OXON HILL, MD, November 23, 2014 — Sons and daughters of Washington, DC’s Marion Barry era are in mourning today upon hearing the news this morning that the legendary civil rights leader and former mayor of the city has died. Marion Barry had a significant impact on DC area’s Generation X, thanks to his summer jobs program that employed and empowered many young people in a way that no area leader had before or has since, as surmised by their anecdotes. High esteem for Mayor Barry was deeply felt and powerfully sincere among many DC area residents, but also quite obviously a dividing line by race, class, and personal and family history. At times when Barry was covered negatively in the press, many of his supporters identified not only with the given newsworthy circumstance, but the sentiment that major media outlets shed more light on one’s personal flaws than on one’s public prosocial deeds. Unlike other local politicians who have been accused of pandering to the go-go community when it best suited their political needs, Marion Barry managed to be continually regarded as a personal friend to go-go, even after media reports highlighted his support for the so-called ‘go-go crackdown.’

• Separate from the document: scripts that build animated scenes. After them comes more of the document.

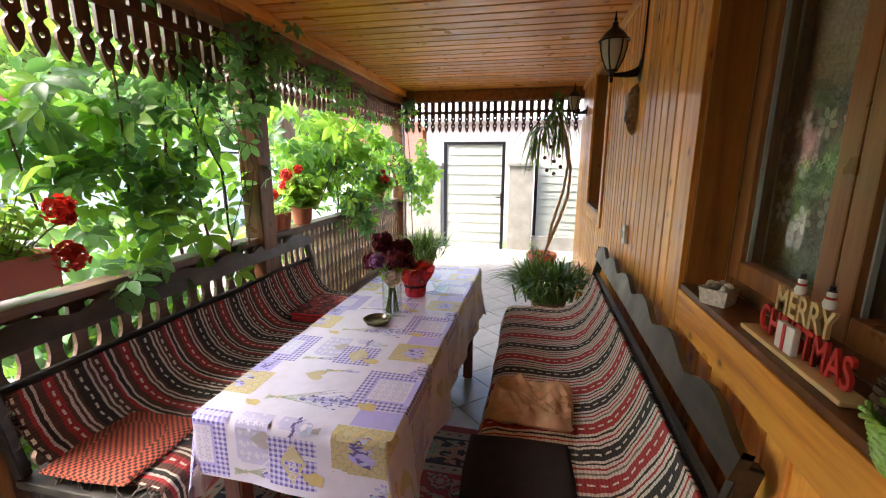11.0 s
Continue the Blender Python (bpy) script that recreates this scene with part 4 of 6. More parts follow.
for ti in range(-2, 3):
    for tj in range(-2, 5):
        U, V = ti * TW, -0.544 + tj * TH - ti * DROP
        if not -hl - 0.5 < V - 0.1 < hl + 0.5:
            continue
        # pale washes with lace
        patch(U - 0.155, V + 0.045, 0.10, 0.16, 0.01, lambda i, j: "pale" if (i * 7 + j * 5) % 13 else None, 0.0008)
        lace(U - 0.15, V + 0.06, 0.09, 0.13, "white", 0.0012)
        patch(U + 0.165, V + 0.207, 0.125, 0.08, 0.02, lambda i, j: "lilac", 0.0008)
        patch(U - 0.03, V + 0.165, 0.07, 0.04, 0.01, lambda i, j: "pale" if (i + j * 3) % 7 else None, 0.0009)
        # checked square with a lettered diamond
        patch(U - 0.052, V, 0.144, 0.144, 0.008, check)
        blob([(U + 0.02 + a, V + 0.072 + b_) for a, b_ in ((0.040, 0), (0, 0.060), (-0.040, 0), (0, -0.060))], "beige")
        word_on(U + 0.02, V + 0.072)
        # burlap square with a violet heart
        patch(U + 0.135, V + 0.064, 0.18, 0.14, 0.005, lambda i, j: ("beige", "beige", "yellow", "burlap")[(i * 3 + j * 5 + (i * j) % 3) % 4])
        for s_ in (-1, 1):
            petals(U + 0.222, V + 0.134 + s_ * 0.020, 0.024, 2, "lilac", 0.0026, 0.5 * s_, 1.5, 0.9, 0.12)
        for q in range(26):
            petals(U + 0.222 + crnd.gauss(0, 0.02), V + 0.134 + crnd.gauss(0, 0.018), crnd.uniform(0.004, 0.008), 3, crnd.choice(["violet", "pale", "blue"]), 0.0032 + 0.0001 * (q % 5), crnd.random() * 6, 1.5, 0.7)
        # framed check with lace
        patch(U + 0.112, V - 0.243, 0.216, 0.216, 0.008, lambda i, j: check(i, j) if (i < 5 or j < 5 or i > 21 or j > 21) else None)
        patch(U + 0.152, V - 0.203, 0.136, 0.136, 0.008, lambda i, j: ("lilac" if i in (0, 16) or j in (0, 16) else "white"), 0.0016)
        lace(U + 0.164, V - 0.191, 0.112, 0.112, "pale", 0.0022)
        # lavender, heart, bottle, sachets
        if ti in (-1, 1):
            sprig(U - ti * 0.075, V - 0.30, -ti * 0.19, 150, 0.06)
            blob([(U - ti * (0.085 + 0.0026 * (13 * math.cos(a) - 5 * math.cos(2 * a) - 2 * math.cos(3 * a) - math.cos(4 * a))), V - 0.17 + 0.034 * math.sin(a) ** 3) for a in (2 * math.pi * i / 20 for i in range(20))], "beige", 0.0021)
        else:
            sprig(U - 0.10, V - 0.245, 0.22, 130)
        sprig(U - 0.125, V + 0.016, 0.075, 16, 0.014)
        sprig(U + 0.0, V - 0.055, 0.075, 16, 0.012)
        blob([(U - 0.062 + 0.0026 * (13 * math.cos(a) - 5 * math.cos(2 * a) - 2 * math.cos(3 * a) - math.cos(4 * a)), V - 0.094 + 0.034 * math.sin(a) ** 3) for a in (2 * math.pi * i / 20 for i in range(20))], "beige", 0.0021)
        blob([(U - 0.075 + 0.0022 * (13 * math.cos(a) - 5 * math.cos(2 * a) - 2 * math.cos(3 * a) - math.cos(4 * a)), V + 0.125 + 0.028 * math.sin(a) ** 3) for a in (2 * math.pi * i / 20 for i in range(20))], "grey", 0.0021)
        petals(U + 0.055, V + 0.172, 0.020, 4, "blue", 0.002, amp=0.05)
        petals(U + 0.048, V + 0.176, 0.009, 4, "white", 0.0024, amp=0.1)
        blob([(U + 0.076, V + 0.166), (U + 0.098, V + 0.165), (U + 0.098, V + 0.179), (U + 0.076, V + 0.178)], "grey")
        for q in range(9):
            petals(U + 0.02 + crnd.gauss(0, 0.004), V + 0.15 + 0.007 * q, 0.005, 3, "violet", 0.0026, crnd.random() * 6)
        sachet(U + 0.085, V + 0.035, 1.15)
        sachet(U + 0.18, V - 0.236, 1.15)
        sachet(U + 0.35, V + 0.03, 0.9)
me = finish(bm, "tablecloth", [CL[k] for k in CK], False)
for p in me.polygons:
    p.use_smooth = True
cloth = new("tablecloth", me)
cloth.location = table.location + Vector((0, 0, -0.009))
tagged(cloth, "white oilcloth with lavender and gingham print on the table", "tablecloth")


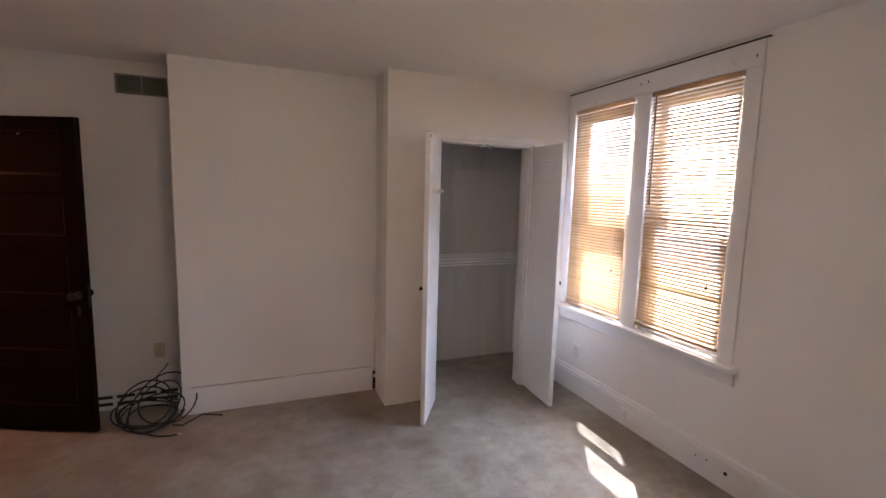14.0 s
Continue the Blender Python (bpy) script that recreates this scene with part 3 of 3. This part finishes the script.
HW = 0.80
d3 = panel_door("door_3", "dark red-brown five-panel door opened from the hall", HW, 1.98, 0.036, 0.11,
                [(0, 0.175), (0.435, 0.54), (0.80, 0.905), (1.165, 1.27), (1.53, 1.635), (1.895, 1.98)],
                [(0.11, HW - 0.11, z, z + 0.26) for z in (0.175, 0.54, 0.905, 1.27, 1.635)], M_BROWN2, door_pose(-3.195, 3.62, -2.475, 3.305), "old panelled doors")
for s in (-1, 1):
    knob(d3, (HW - 0.055, s * 0.018, 0.90), (0, s, 0), M_BLACK_METAL)
part("keyhole_plate", box(B(), HW - 0.066, HW - 0.044, -0.0205, -0.018, 0.77, 0.83, 0.001), M_BLACK_METAL, d3)
part("lock_edge", box(B(), HW - 0.002, HW + 0.0015, -0.011, 0.011, 0.82, 0.96, 0.0005), M_BLACK_METAL, d3)
for z in (0.22, 1.0, 1.78):
    part("hinge", cyl(B(), (0.0, 0.024, z - 0.05), (0.0, 0.024, z + 0.05), 0.007, seg=10), M_BLACK_METAL, d3, "dark butt hinge", True)
part("coat_hook", tube(B(), [(0.46, -0.018, 1.88), (0.46, -0.03, 1.877), (0.46, -0.036, 1.868), (0.46, -0.038, 1.878)], 0.0022, 6), M_METAL, d3, "small metal hook", True)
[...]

Mayor Barry was one of the featured commentators on “Washington in the ’80s” and a major topic, himself, of the documentary that debuted just last week on PBS affiliate WETA. One of the very best representations of his legacy and what he has meant to his supporters was captured in April 2013 by “Mayor of DC Hip Hop” Head-Roc in a song entitled “Mayor 4 Life (Tribute to Marion Barry).”
A tribute to him has been added to the Chocolate City Rocks: Black Rock Star Super Hero Music Street Jam today from 12noon to 4pm at 14th & Randolph Streets, NW, where a superstar lineup of DC hip hop artists will perform.